» Task instructions: Everything from the line with "Write the Blender" down to the line with "turn = (Vector(target)" below must be printed exactly, those two lines included. Exclude pictures.
=-=-=
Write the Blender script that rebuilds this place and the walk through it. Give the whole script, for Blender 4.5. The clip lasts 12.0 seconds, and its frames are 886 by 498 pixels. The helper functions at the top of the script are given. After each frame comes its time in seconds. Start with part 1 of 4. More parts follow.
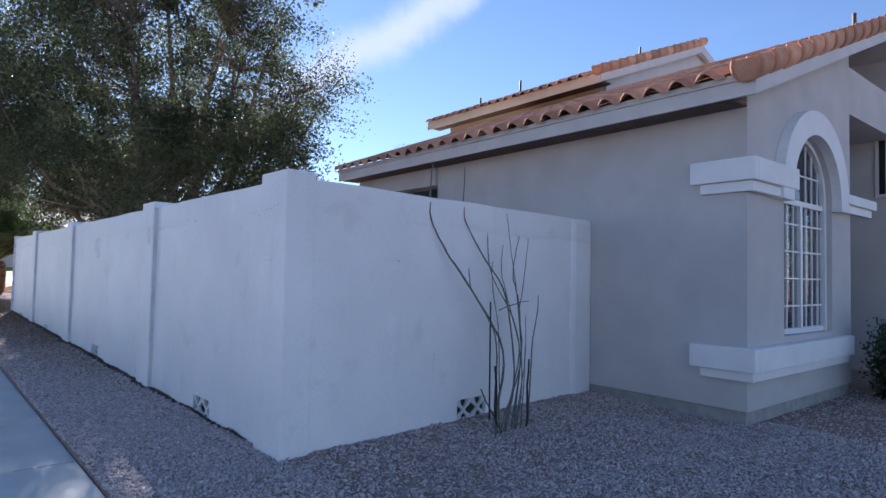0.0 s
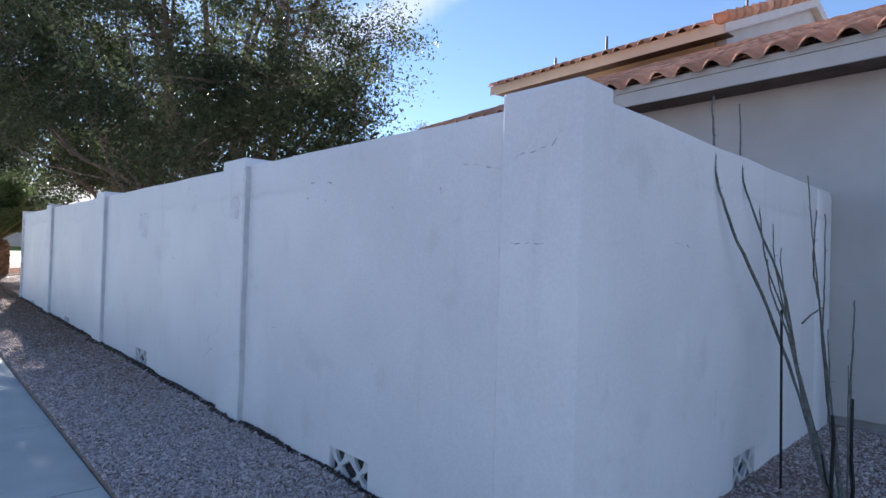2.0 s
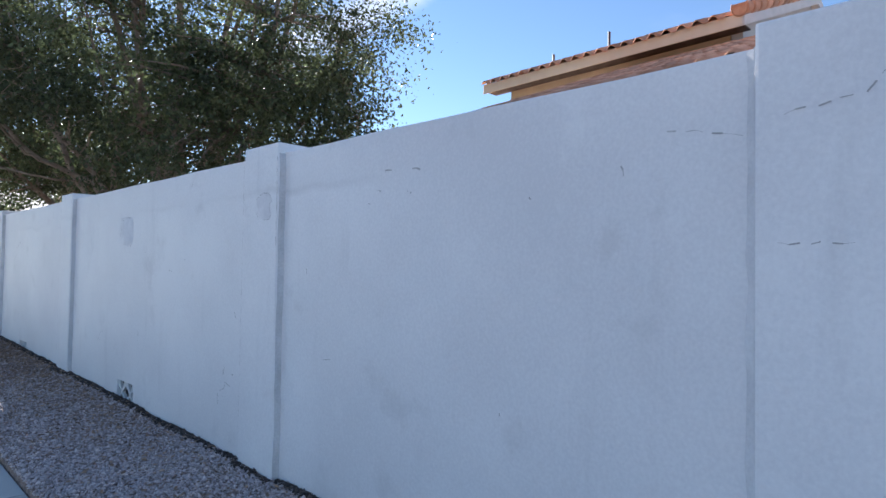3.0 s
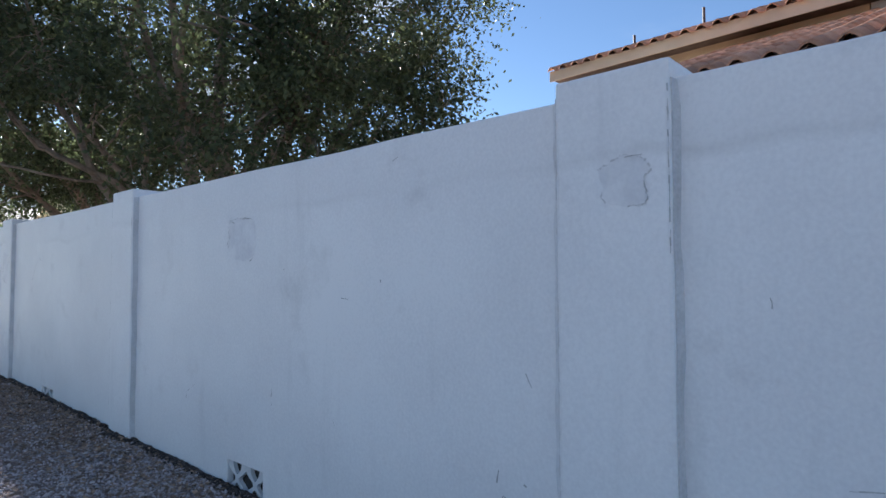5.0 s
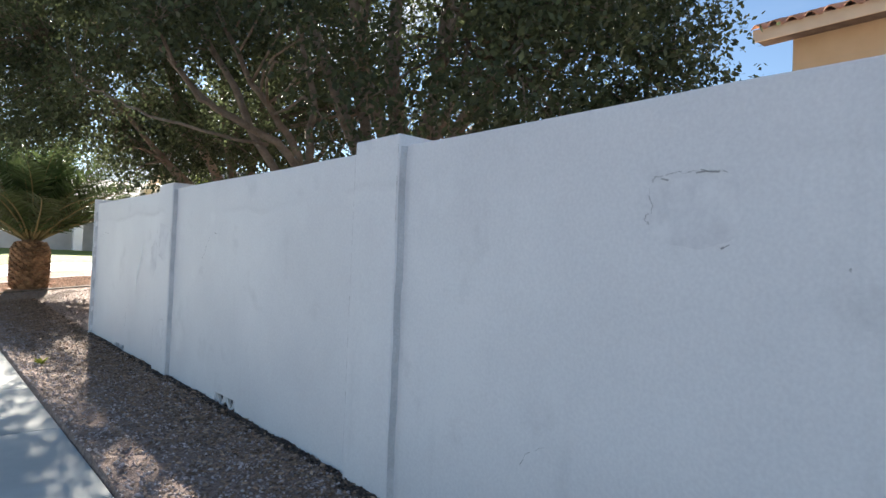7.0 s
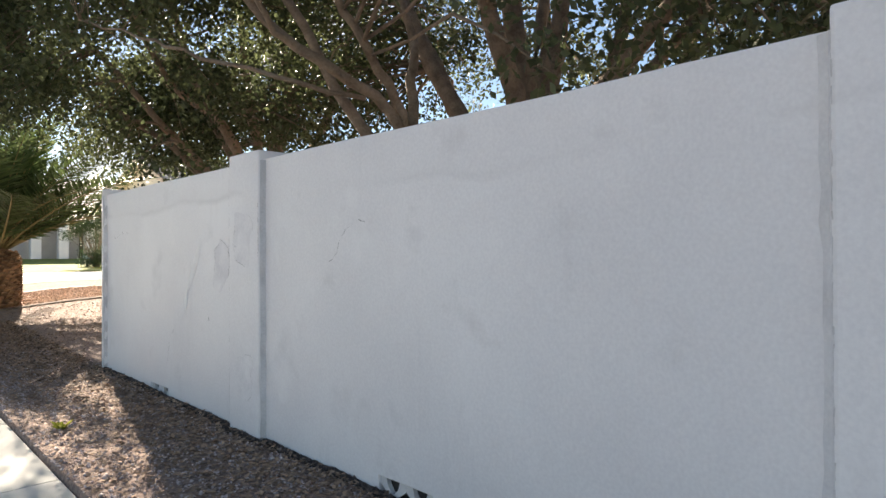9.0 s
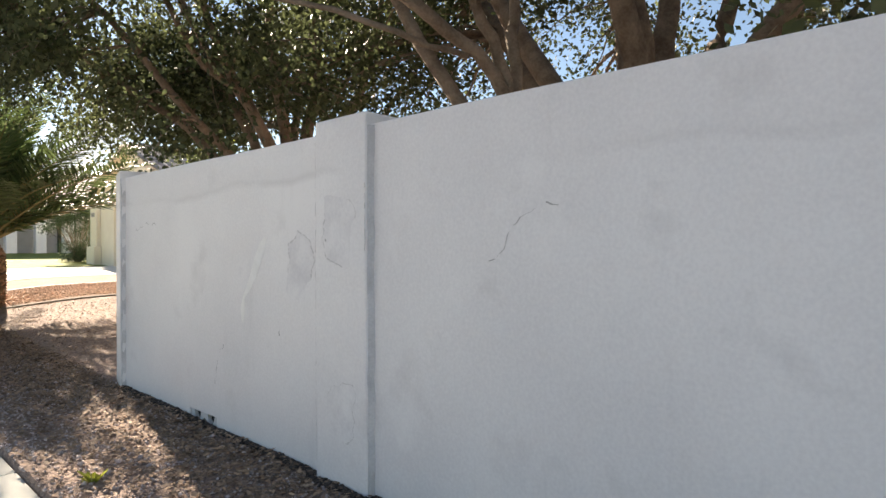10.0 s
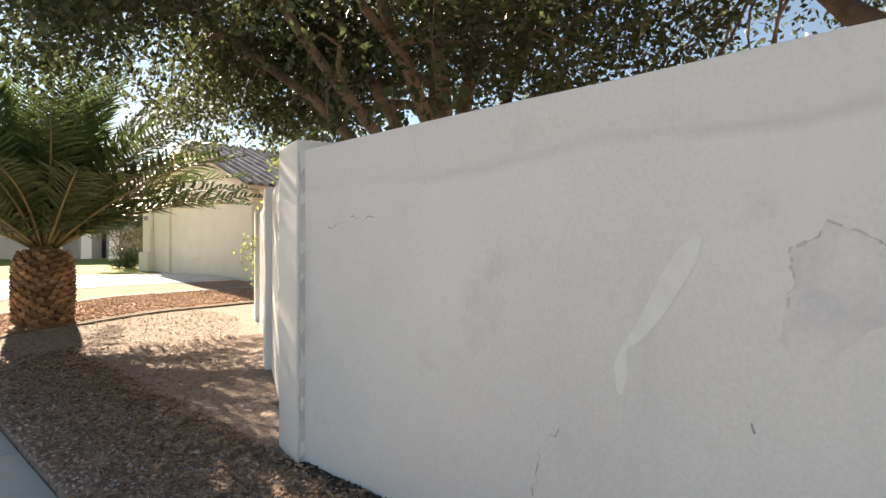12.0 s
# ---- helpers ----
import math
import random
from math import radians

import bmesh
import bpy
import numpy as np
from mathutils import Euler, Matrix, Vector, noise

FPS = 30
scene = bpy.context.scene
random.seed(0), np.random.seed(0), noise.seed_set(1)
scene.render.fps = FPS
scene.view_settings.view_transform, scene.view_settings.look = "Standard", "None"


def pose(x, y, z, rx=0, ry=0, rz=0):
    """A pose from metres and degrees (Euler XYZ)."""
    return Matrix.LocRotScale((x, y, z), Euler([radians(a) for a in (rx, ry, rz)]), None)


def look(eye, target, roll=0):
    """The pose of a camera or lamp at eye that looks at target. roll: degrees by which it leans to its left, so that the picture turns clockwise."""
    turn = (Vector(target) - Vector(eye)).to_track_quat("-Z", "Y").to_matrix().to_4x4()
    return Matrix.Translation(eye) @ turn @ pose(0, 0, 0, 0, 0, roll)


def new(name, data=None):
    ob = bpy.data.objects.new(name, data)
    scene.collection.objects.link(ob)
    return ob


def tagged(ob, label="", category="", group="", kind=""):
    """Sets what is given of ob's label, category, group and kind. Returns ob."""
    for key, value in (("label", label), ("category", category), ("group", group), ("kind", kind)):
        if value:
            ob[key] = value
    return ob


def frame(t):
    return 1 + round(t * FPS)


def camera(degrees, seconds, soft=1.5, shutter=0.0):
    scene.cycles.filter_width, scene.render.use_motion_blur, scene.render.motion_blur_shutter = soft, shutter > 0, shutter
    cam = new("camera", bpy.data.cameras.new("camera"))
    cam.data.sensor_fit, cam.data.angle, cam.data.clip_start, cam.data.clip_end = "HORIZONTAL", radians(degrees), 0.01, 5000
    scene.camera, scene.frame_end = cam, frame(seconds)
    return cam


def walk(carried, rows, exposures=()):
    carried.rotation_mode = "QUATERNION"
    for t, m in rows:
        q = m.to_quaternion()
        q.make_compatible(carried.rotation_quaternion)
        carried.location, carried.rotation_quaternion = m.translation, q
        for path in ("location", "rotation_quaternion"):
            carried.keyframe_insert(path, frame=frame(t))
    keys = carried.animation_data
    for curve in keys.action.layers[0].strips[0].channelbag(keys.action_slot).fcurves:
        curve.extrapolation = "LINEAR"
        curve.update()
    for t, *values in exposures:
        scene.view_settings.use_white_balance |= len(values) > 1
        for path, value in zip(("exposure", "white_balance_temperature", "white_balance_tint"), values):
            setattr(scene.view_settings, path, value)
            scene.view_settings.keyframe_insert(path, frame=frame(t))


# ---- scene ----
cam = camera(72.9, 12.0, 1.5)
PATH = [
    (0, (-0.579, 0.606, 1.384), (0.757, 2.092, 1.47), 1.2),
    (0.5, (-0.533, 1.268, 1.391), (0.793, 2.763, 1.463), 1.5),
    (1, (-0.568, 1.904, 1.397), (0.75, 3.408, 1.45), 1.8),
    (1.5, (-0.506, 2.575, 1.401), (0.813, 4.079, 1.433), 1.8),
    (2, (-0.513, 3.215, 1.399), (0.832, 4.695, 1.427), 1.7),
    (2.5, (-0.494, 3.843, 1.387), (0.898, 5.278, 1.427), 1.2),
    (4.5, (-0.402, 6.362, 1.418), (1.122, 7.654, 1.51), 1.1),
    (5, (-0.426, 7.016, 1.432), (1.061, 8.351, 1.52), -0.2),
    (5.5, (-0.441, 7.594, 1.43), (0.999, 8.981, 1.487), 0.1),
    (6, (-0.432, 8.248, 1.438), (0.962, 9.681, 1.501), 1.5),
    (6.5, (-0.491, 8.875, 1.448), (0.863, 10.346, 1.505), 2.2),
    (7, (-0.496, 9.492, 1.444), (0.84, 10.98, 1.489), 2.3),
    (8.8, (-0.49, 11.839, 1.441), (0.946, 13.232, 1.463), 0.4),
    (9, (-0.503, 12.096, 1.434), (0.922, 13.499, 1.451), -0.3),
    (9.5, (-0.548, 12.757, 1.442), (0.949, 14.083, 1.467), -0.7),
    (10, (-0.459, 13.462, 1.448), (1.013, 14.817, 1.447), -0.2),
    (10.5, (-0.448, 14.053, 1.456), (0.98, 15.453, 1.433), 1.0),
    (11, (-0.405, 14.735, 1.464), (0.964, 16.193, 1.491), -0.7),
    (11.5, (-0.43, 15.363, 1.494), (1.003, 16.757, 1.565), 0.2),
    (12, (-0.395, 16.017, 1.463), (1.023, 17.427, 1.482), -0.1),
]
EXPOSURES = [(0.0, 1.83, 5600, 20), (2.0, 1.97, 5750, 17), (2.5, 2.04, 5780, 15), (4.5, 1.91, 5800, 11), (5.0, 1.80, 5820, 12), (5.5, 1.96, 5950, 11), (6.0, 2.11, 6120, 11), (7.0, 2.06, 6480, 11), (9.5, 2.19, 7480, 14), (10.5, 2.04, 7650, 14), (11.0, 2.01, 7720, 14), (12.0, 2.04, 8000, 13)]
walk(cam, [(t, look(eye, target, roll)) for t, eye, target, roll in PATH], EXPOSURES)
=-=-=
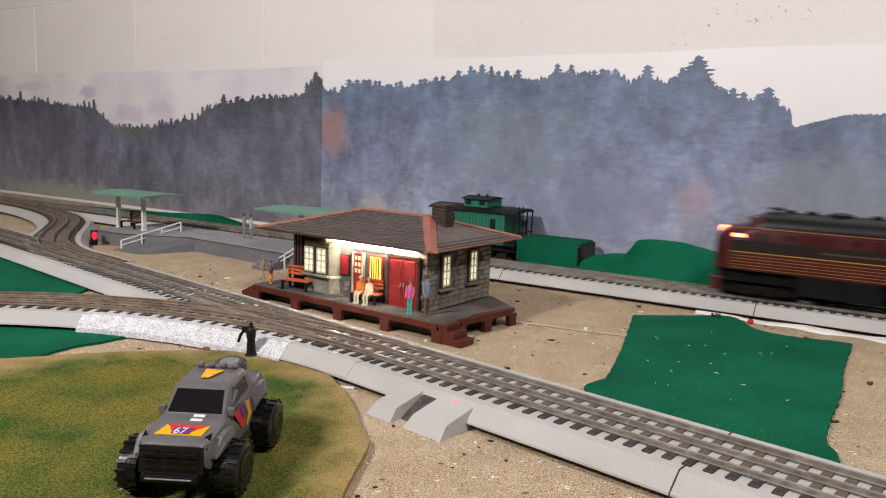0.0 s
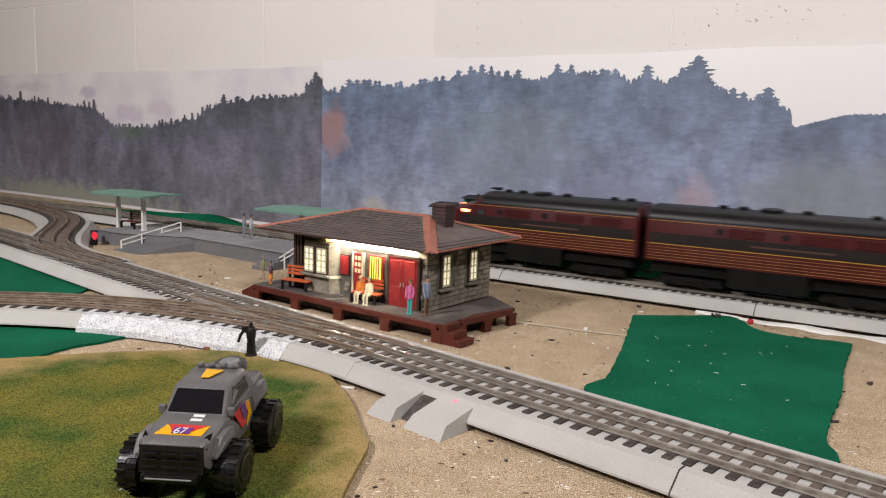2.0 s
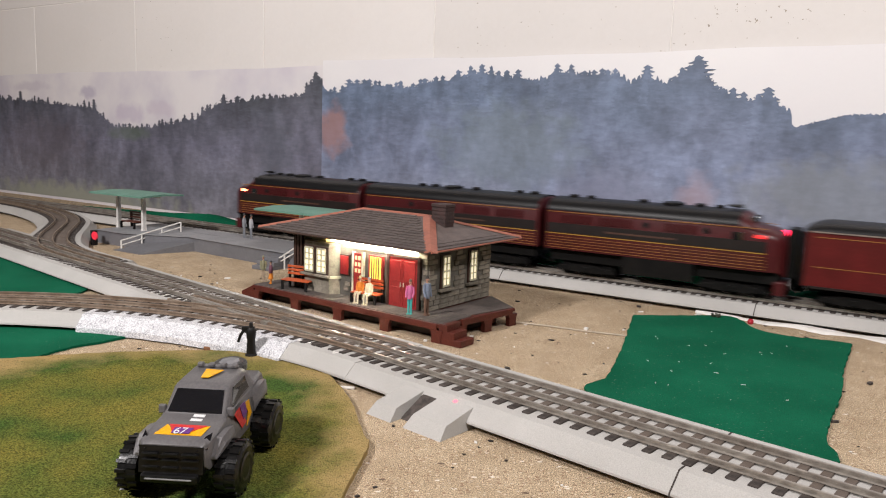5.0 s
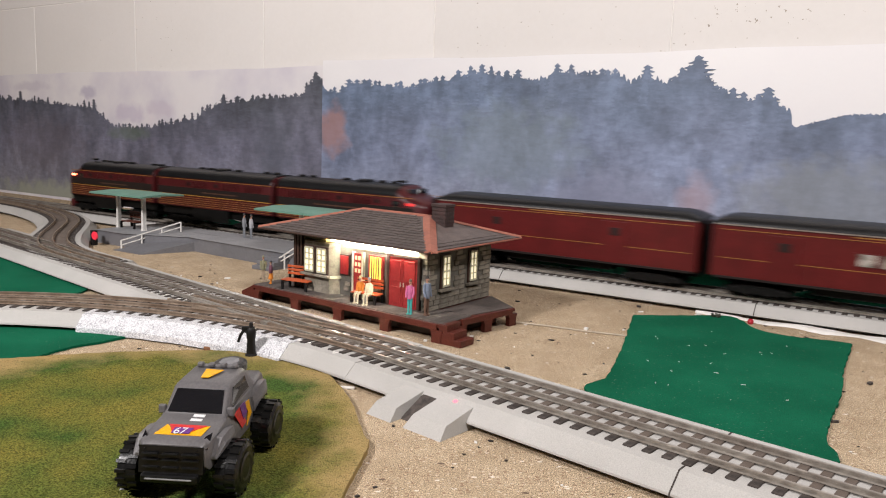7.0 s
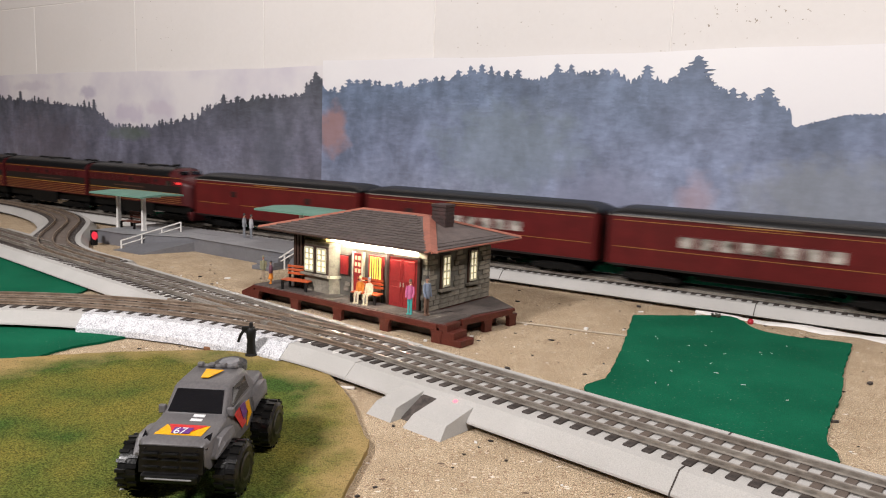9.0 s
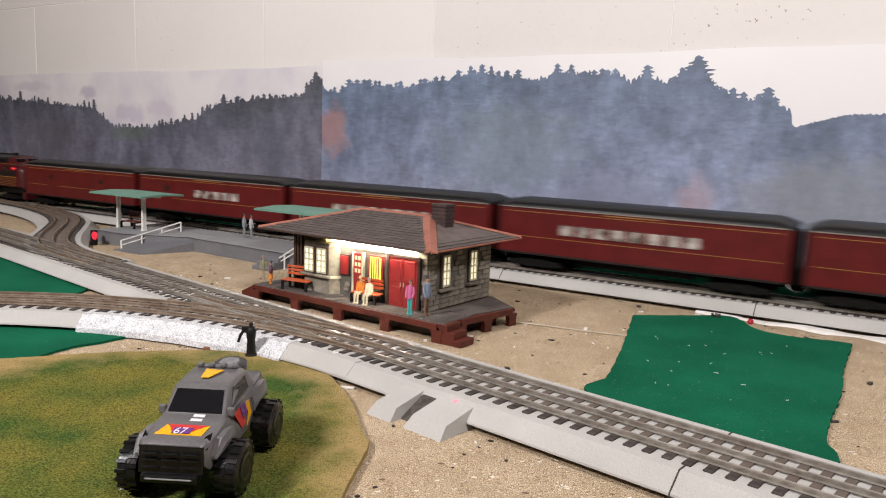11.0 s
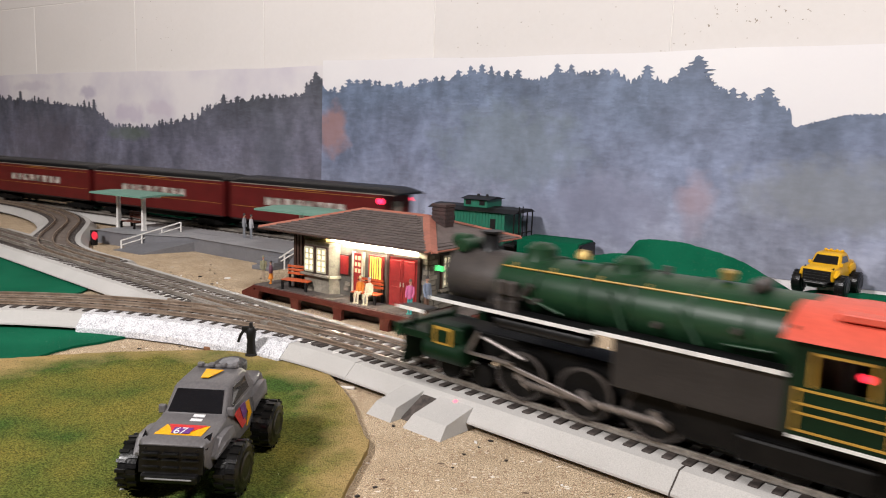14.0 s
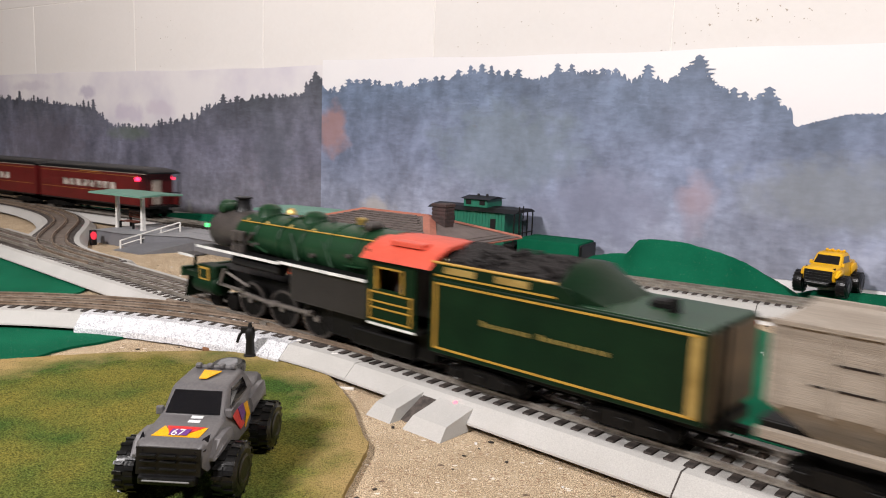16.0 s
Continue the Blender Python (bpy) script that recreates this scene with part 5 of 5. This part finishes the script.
=-=-=
» Problem solution:
Write the Blender script that rebuilds this place and the walk through it. Give the whole script, for Blender 4.5. The clip lasts 12.0 seconds, and its frames are 886 by 498 pixels. The helper functions at the top of the script are given. After each frame comes its time in seconds. Start with part 1 of 4. More parts follow.
0.0 s
2.0 s
3.0 s
5.0 s
7.0 s
9.0 s
10.0 s
12.0 s
# ---- helpers ----
import math
import random
from math import radians

import bmesh
import bpy
import numpy as np
from mathutils import Euler, Matrix, Vector, noise

FPS = 30
scene = bpy.context.scene
random.seed(0), np.random.seed(0), noise.seed_set(1)
scene.render.fps = FPS
scene.view_settings.view_transform, scene.view_settings.look = "Standard", "None"


def pose(x, y, z, rx=0, ry=0, rz=0):
    """A pose from metres and degrees (Euler XYZ)."""
    return Matrix.LocRotScale((x, y, z), Euler([radians(a) for a in (rx, ry, rz)]), None)


def look(eye, target, roll=0):
    """The pose of a camera or lamp at eye that looks at target. roll: degrees by which it leans to its left, so that the picture turns clockwise."""
    turn = (Vector(target) - Vector(eye)).to_track_quat("-Z", "Y").to_matrix().to_4x4()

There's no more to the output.